The late pope John Paul II. PHOTO | AFP

The Polish Catholic church also refused to provide documents to the judiciary and a public commission of inquiry investigating cases of the church abusing minors.

Overbeek said he checked his findings with other sources, including the victims, witnesses and their testimonies.

"I was the first person who they talked to about what they have been through as children," Overbeek added, saying survivors were afraid to stand up in public.

"In this country, the victims of clerical sex abuse are afraid. It should be the other way around," he insisted.

A personality cult around John Paul II, who was made a saint in 2014, is still strong in Poland. However, it has been crumbling in recent years, especially among younger people.

Ekke Overbeek's book is likely to deal a further blow to the former pope's image.

'100 percent sure'

Among the cases the journalist cites is of a priest accused of forcing 10-year-old girls to perform oral sex. 

Overbeek said the accused priest confessed in 1970 to Archbishop Karol Wojtyla, the future Pope John Paul II.

"He admitted everything he did to Wojtyla. And this is described in two documents, even in three," Overbeek said. 

"And that means that we know for 100 percent sure that in 1970 Karol Wojtyla already knew about sex abuse."

Read: Priest in court over sexual abuse of students in Tanzania

Overbeek said confirmed in a letter written by Wojtyla, he allowed the priest to continue his ministry after being freed from jail.

"One of the most difficult stories to accept is of Father Boleslaw Sadus, a close collaborator of the future pope.," Overbeek added.

"When Sadus got in trouble after being accused of molesting boys, Wojtyla personally helped him to escape Poland. He organised a new career for him in Austria," Overbeek said.

The journalist said the big question was whether Wojtyla told the Archbishop of Vienna about Sadus' criminal past.

For Overbeek, it seems that answer is no.

'Our dear pope’

The Polish church reacted with fury to the new claims, with the country's conservative government also hitting out at the book.

Polish Prime Minister Mateusz Morawiecki defended Wojtyla, calling him "our dear pope" and blaming journalists for “going beyond civilised debate”.

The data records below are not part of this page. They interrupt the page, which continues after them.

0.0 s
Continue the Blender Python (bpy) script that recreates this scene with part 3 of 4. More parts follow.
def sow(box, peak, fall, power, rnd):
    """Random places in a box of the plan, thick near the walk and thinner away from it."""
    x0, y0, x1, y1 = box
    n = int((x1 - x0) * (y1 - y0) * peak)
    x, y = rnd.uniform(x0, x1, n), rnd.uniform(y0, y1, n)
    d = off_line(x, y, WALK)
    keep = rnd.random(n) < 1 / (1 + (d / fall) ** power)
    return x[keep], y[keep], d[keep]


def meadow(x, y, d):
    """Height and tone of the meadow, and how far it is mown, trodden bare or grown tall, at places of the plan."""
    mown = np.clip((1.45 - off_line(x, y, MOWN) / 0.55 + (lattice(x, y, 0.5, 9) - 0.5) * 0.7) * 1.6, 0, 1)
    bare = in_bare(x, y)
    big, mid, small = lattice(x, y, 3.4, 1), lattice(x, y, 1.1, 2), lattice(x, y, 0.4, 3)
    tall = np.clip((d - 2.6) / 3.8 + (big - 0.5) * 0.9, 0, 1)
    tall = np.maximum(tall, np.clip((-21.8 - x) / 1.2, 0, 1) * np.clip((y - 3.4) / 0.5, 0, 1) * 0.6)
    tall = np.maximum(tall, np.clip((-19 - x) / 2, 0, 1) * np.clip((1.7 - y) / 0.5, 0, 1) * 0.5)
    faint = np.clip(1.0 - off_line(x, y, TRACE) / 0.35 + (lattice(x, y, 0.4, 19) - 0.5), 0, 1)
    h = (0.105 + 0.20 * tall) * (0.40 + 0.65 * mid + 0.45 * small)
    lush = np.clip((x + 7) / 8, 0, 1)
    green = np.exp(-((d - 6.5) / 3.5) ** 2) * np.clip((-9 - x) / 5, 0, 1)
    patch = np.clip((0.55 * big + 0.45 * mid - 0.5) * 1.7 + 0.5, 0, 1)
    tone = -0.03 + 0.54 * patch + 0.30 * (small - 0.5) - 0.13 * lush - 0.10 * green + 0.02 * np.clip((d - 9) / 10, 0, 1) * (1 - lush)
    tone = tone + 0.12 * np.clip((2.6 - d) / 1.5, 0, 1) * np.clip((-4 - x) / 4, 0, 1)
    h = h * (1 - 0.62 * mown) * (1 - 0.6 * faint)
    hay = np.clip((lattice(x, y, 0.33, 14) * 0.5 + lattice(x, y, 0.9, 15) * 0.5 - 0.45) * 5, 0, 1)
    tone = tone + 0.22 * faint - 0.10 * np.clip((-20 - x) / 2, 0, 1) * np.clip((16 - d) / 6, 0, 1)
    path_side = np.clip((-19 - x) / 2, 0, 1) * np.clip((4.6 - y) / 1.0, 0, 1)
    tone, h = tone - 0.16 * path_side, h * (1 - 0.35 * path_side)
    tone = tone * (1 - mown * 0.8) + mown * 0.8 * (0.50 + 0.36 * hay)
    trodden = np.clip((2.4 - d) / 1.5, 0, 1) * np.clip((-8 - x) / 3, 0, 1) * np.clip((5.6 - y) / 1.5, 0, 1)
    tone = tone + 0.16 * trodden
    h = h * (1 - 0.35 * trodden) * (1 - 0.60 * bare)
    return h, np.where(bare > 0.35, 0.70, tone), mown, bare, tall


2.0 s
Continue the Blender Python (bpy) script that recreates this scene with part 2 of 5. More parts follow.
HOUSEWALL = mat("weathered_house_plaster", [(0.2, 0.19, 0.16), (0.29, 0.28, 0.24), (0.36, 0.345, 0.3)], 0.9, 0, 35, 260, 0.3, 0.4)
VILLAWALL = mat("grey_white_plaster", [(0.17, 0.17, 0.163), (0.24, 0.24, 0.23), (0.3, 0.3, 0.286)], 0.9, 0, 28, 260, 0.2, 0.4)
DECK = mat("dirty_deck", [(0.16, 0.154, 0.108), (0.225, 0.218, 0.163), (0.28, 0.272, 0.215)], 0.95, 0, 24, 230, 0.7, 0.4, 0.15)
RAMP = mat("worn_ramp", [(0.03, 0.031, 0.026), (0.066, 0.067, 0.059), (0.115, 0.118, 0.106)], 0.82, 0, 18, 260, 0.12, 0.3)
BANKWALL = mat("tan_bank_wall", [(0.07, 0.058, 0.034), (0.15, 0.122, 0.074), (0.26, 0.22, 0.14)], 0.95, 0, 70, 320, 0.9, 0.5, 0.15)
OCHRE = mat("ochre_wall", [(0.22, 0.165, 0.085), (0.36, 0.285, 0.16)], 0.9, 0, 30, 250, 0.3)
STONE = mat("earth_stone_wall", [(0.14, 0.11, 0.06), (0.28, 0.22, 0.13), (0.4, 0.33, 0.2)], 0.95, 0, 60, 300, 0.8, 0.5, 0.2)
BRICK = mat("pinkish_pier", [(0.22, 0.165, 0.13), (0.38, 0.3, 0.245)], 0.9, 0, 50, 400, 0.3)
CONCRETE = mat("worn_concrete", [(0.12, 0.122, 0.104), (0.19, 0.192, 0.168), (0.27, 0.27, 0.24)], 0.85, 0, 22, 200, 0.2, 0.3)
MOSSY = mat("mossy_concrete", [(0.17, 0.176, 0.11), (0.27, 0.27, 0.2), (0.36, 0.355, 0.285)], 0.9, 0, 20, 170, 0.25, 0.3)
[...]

The ruling nationalist and populist party announced it would adopt a resolution "defending the good name of Saint John Paul II" in parliament.

Meanwhile, the Archbishop of Lodz, Grzegorz Rys, said that no one in the world understood what the Polish people were doing to John Paul II today, referring to the accusations against the late pope.

But for Overbeek, the most troublesome fact is that the pope was very forgiving towards priests who did this kind of things but paid no attention to the victims and their families.

"We are used to this empathetic, warm, sympathetic person when people think of the pope. Overbeek said. But here we see a completely different face of the same person, the apparatchik of Polish Catholic church," Overbeek said.